There are still oodles of new stalks, with hundreds of flowers each, dying at the bottom, still budding at the tip.

Second-growth tip, just getting started.

Past its prime? Not even there yet!


Thursday, March 07, 2013

Care and treatment of spring fever

Another day, another nursery. It's barely spring, but gardening fever has set in. We dropped in this afternoon at Potters. They'd just opened last Friday, and weren't near finished stocking; most of the area under cover was still empty, the tree and shrub section just bare mud, with a couple of cats. Workers dashed around, hauling carts of plants, tools, scraps of planking. A table held a box of small paint cans, and on a piece of cardboard, a paintbrush thick with drying blue paint.

There were three or four other customers; an old lady buying a hellebore, a man in to pick up a large order, another man who got into his van, empty handed, as we parked.

Most of the plants already laid out, perennials, are still tiny.
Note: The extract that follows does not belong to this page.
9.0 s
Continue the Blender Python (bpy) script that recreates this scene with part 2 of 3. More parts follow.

There are few flowers, not even buds. The hostas in their pots were still under the mud. (Just like my hostas here at home.) But there were blooming primulas, tables of them. I found a couple more white ones; they show up so well in my deep shade at this time of year. And Laurie found the pansies he was after. And bought more soil. He always buys soil; you'd think he was trying to build a hill.
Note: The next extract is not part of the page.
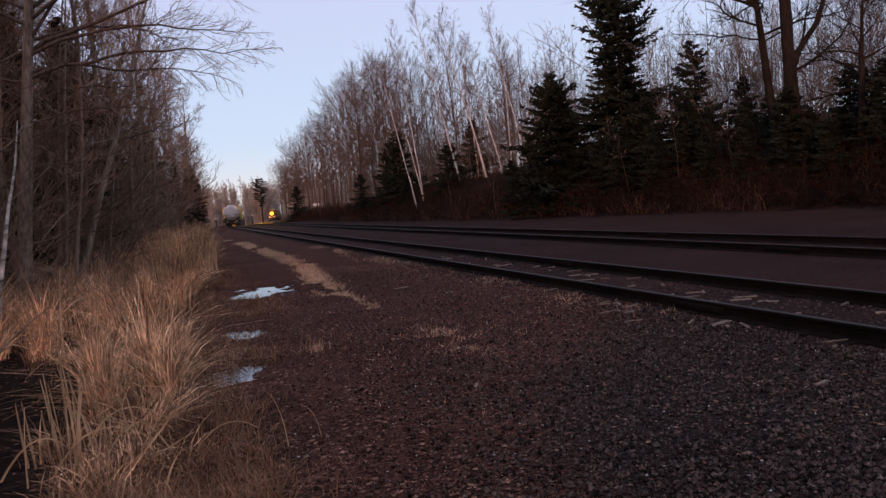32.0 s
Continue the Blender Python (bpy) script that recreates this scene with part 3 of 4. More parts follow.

Half a table's worth of primulas. Not too many whites available this year.

Purple primulas

Pink and yellow

I loved these pale pink hellebores.

Most of our little load of plants. Laurie bought four more pansies and a fern.

It rained the rest of the afternoon. It's raining now. It will probably rain tomorrow. I don't mind; there will be plenty of time to start getting muddy.

The stuff of dreams

We didn't buy any of these, but I was tempted. Laurie didn't notice them; the ferns were just beyond, and drew his attention.

He cultivates one sunny patch suitable for veggies. He's talking about Swiss chard, which did well last year. I might put in a few lettuce again, to feed the slugs. I wonder if they like sweet peas?